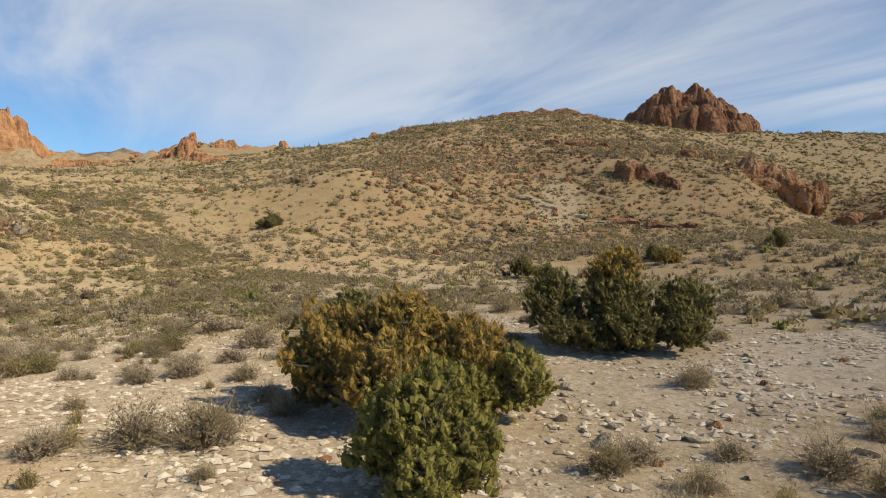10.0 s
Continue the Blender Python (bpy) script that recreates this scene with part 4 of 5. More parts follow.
# shrubs that stand out, by place: kind, x, y, size
for key, x, y, size in (
        ("grey", -0.6, 10.9, 1.35), ("grey", 3.0, 11.0, 1.25), ("sage", -2.4, 10.6, 1.0), ("green", -1.9, 10.2, 0.9), ("grey", -4.1, 13.0, 1.05), ("grey", -6.3, 13.0, 1.0), ("green", 2.8, 19.2, 1.1), ("sage", 1.9, 29.2, 1.2),
        ("grey", -3.2, 18.9, 1.2), ("grey", -6.2, 21.0, 1.1), ("sage", 9.8, 32, 1.3), ("sage", 9.5, 24.4, 1.3), ("grey", 7.9, 15.8, 0.85), ("green", 8.3, 22.5, 1.0), ("sage", 3.5, 26.4, 1.5), ("mesquite", 2.5, 42, 1.0), ("mesquite", -5.2, 40.5, 1.1),
        ("mesquite", -9.3, 34, 1.1), ("grey", -2.1, 29.2, 1.1), ("dead", 1.6, 13.6, 1.3), ("dead", 2.6, 14.6, 1.2), ("grass", 1.2, 12.7, 1.5), ("grass", 0.6, 13.4, 1.4), ("green", 0.1, 14.4, 1.0), ("grass", 2.2, 13.0, 1.3), ("sage", 4.0, 12.2, 1.1),
        ("sage", 13.7, 22.6, 1.5), ("grey", 11.5, 19.5, 1.2), ("mesquite", 24, 43, 1.4), ("mesquite", 25, 56, 1.5), ("grey", -10.6, 21.4, 0.65), ("sage", -10.5, 21.0, 0.75), ("sage", -4.5, 16.9, 0.95), ("grey", -3.4, 18.3, 1.2), ("grey", -2.1, 20.9, 1.0),
        ("grey", -0.4, 20.6, 1.4), ("sage", -7.4, 15.8, 0.55), ("grey", -6.8, 14.3, 0.85), ("dead", -2.8, 32.4, 1.1), ("dead", -9.7, 32.5, 0.8), ("grey", -1.6, 26, 1.2), ("grey", -4.6, 41.6, 1.3), ("grey", 3.1, 41.2, 1.4), ("grey", -7.8, 17.4, 0.5),
        ("grey", -14.8, 9.0, 0.75), ("sage", -14.2, 10.3, 1.1), ("mesquite", -13.6, 11.2, 0.75), ("grass", -14.9, 9.4, 1.0), ("grass", -24.1, 9.7, 1.5), ("green", -24.3, 10.3, 0.95), ("sage", -27.2, 2.6, 0.85), ("grey", -19.6, 4.5, 0.65),
        ("grey", -18.3, 6.2, 0.9), ("dead", -29.1, 16.9, 1.2), ("sage", -23.4, 16.3, 1.3), ("mesquite", -29.5, 15.5, 0.8), ("grey", -22.0, 10.6, 0.6), ("grey", -19.6, 11.7, 0.7), ("grey", -21.0, 11.9, 0.6), ("sage", -25.4, 1.1, 0.55),
        ("green", -25.4, 1.2, 0.55), ("mesquite", -26.9, 2.5, 0.75), ("mesquite", -29.4, -1.3, 0.9), ("grey", -28.6, -3.3, 0.9), ("grey", -29.3, -7.6, 1.1), ("grey", -22.2, 0.0, 0.8), ("grey", -23.4, 1.0, 0.6), ("grass", -23.4, 1.4, 1.0),
        ("grey", -24.9, 4.2, 0.6), ("sage", -24.4, 9.1, 1.1), ("grey", -27.8, 9.4, 1.3), ("grey", -26.5, 10.2, 1.2), ("grass", -24.6, 8.2, 1.4), ("dead", -45.3, 10.1, 0.9), ("grey", -21.8, 1.9, 0.7), ("sage", -43.8, -0.4, 0.9), ("dead", -48.5, 10, 0.9),
        ("grey", -31, -14, 1.0), ("grey", -30.2, -11, 1.1), ("sage", -31.5, -9.2, 1.0), ("mesquite", -57.8, 4.6, 1.25), ("mesquite", -59, 5.6, 1.0), ("mesquite", -53.7, -4.1, 0.65), ("sage", -55.5, 12, 1.2), ("mesquite", -50, 12.5, 1.2),
        ("mesquite", -33.7, 0.6, 0.8), ("sage", -35.2, 3.7, 0.9), ("green", -33.9, 5.9, 0.8), ("mesquite", -33.2, 4.6, 0.7), ("sage", -40.6, 10.3, 1.1), ("grey", -35.9, 7.7, 0.9), ("grey", -37.5, 9.0, 1.0), ("sage", -38.0, 6.0, 0.8),
        ("grass", -34.5, 2.4, 1.2), ("grey", -38.5, 3.0, 0.8), ("grey", -36.5, -1.0, 0.8), ("sage", -38.5, 11.5, 1.1), ("grey", -42.5, 7.5, 0.9), ("sage", -31.0, 9.0, 0.9), ("grass", -35.5, 5.0, 1.3), ("grass", -32.5, 2.0, 1.2),
        ("sage", -71.4, 4.0, 1.0), ("sage", -70.6, 12.2, 0.9), ("mesquite", -122, -9, 1.1), ("mesquite", -83.2, -3.2, 1.0), ("grey", -81.9, -3.4, 1.1), ("mesquite", -103, -17, 1.4), ("dead", -99, -13, 0.8)):
    put_shrub(key, x, y, size)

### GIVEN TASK
Write the lines above out again exactly, without any of their pictures.

### SOLUTION FOR THIS TASK
10.0 s
Continue the Blender Python (bpy) script that recreates this scene with part 4 of 5. More parts follow.
# shrubs that stand out, by place: kind, x, y, size
for key, x, y, size in (
        ("grey", -0.6, 10.9, 1.35), ("grey", 3.0, 11.0, 1.25), ("sage", -2.4, 10.6, 1.0), ("green", -1.9, 10.2, 0.9), ("grey", -4.1, 13.0, 1.05), ("grey", -6.3, 13.0, 1.0), ("green", 2.8, 19.2, 1.1), ("sage", 1.9, 29.2, 1.2),
        ("grey", -3.2, 18.9, 1.2), ("grey", -6.2, 21.0, 1.1), ("sage", 9.8, 32, 1.3), ("sage", 9.5, 24.4, 1.3), ("grey", 7.9, 15.8, 0.85), ("green", 8.3, 22.5, 1.0), ("sage", 3.5, 26.4, 1.5), ("mesquite", 2.5, 42, 1.0), ("mesquite", -5.2, 40.5, 1.1),
        ("mesquite", -9.3, 34, 1.1), ("grey", -2.1, 29.2, 1.1), ("dead", 1.6, 13.6, 1.3), ("dead", 2.6, 14.6, 1.2), ("grass", 1.2, 12.7, 1.5), ("grass", 0.6, 13.4, 1.4), ("green", 0.1, 14.4, 1.0), ("grass", 2.2, 13.0, 1.3), ("sage", 4.0, 12.2, 1.1),
        ("sage", 13.7, 22.6, 1.5), ("grey", 11.5, 19.5, 1.2), ("mesquite", 24, 43, 1.4), ("mesquite", 25, 56, 1.5), ("grey", -10.6, 21.4, 0.65), ("sage", -10.5, 21.0, 0.75), ("sage", -4.5, 16.9, 0.95), ("grey", -3.4, 18.3, 1.2), ("grey", -2.1, 20.9, 1.0),
        ("grey", -0.4, 20.6, 1.4), ("sage", -7.4, 15.8, 0.55), ("grey", -6.8, 14.3, 0.85), ("dead", -2.8, 32.4, 1.1), ("dead", -9.7, 32.5, 0.8), ("grey", -1.6, 26, 1.2), ("grey", -4.6, 41.6, 1.3), ("grey", 3.1, 41.2, 1.4), ("grey", -7.8, 17.4, 0.5),
        ("grey", -14.8, 9.0, 0.75), ("sage", -14.2, 10.3, 1.1), ("mesquite", -13.6, 11.2, 0.75), ("grass", -14.9, 9.4, 1.0), ("grass", -24.1, 9.7, 1.5), ("green", -24.3, 10.3, 0.95), ("sage", -27.2, 2.6, 0.85), ("grey", -19.6, 4.5, 0.65),
        ("grey", -18.3, 6.2, 0.9), ("dead", -29.1, 16.9, 1.2), ("sage", -23.4, 16.3, 1.3), ("mesquite", -29.5, 15.5, 0.8), ("grey", -22.0, 10.6, 0.6), ("grey", -19.6, 11.7, 0.7), ("grey", -21.0, 11.9, 0.6), ("sage", -25.4, 1.1, 0.55),
        ("green", -25.4, 1.2, 0.55), ("mesquite", -26.9, 2.5, 0.75), ("mesquite", -29.4, -1.3, 0.9), ("grey", -28.6, -3.3, 0.9), ("grey", -29.3, -7.6, 1.1), ("grey", -22.2, 0.0, 0.8), ("grey", -23.4, 1.0, 0.6), ("grass", -23.4, 1.4, 1.0),
        ("grey", -24.9, 4.2, 0.6), ("sage", -24.4, 9.1, 1.1), ("grey", -27.8, 9.4, 1.3), ("grey", -26.5, 10.2, 1.2), ("grass", -24.6, 8.2, 1.4), ("dead", -45.3, 10.1, 0.9), ("grey", -21.8, 1.9, 0.7), ("sage", -43.8, -0.4, 0.9), ("dead", -48.5, 10, 0.9),
        ("grey", -31, -14, 1.0), ("grey", -30.2, -11, 1.1), ("sage", -31.5, -9.2, 1.0), ("mesquite", -57.8, 4.6, 1.25), ("mesquite", -59, 5.6, 1.0), ("mesquite", -53.7, -4.1, 0.65), ("sage", -55.5, 12, 1.2), ("mesquite", -50, 12.5, 1.2),
        ("mesquite", -33.7, 0.6, 0.8), ("sage", -35.2, 3.7, 0.9), ("green", -33.9, 5.9, 0.8), ("mesquite", -33.2, 4.6, 0.7), ("sage", -40.6, 10.3, 1.1), ("grey", -35.9, 7.7, 0.9), ("grey", -37.5, 9.0, 1.0), ("sage", -38.0, 6.0, 0.8),
        ("grass", -34.5, 2.4, 1.2), ("grey", -38.5, 3.0, 0.8), ("grey", -36.5, -1.0, 0.8), ("sage", -38.5, 11.5, 1.1), ("grey", -42.5, 7.5, 0.9), ("sage", -31.0, 9.0, 0.9), ("grass", -35.5, 5.0, 1.3), ("grass", -32.5, 2.0, 1.2),
        ("sage", -71.4, 4.0, 1.0), ("sage", -70.6, 12.2, 0.9), ("mesquite", -122, -9, 1.1), ("mesquite", -83.2, -3.2, 1.0), ("grey", -81.9, -3.4, 1.1), ("mesquite", -103, -17, 1.4), ("dead", -99, -13, 0.8)):
    put_shrub(key, x, y, size)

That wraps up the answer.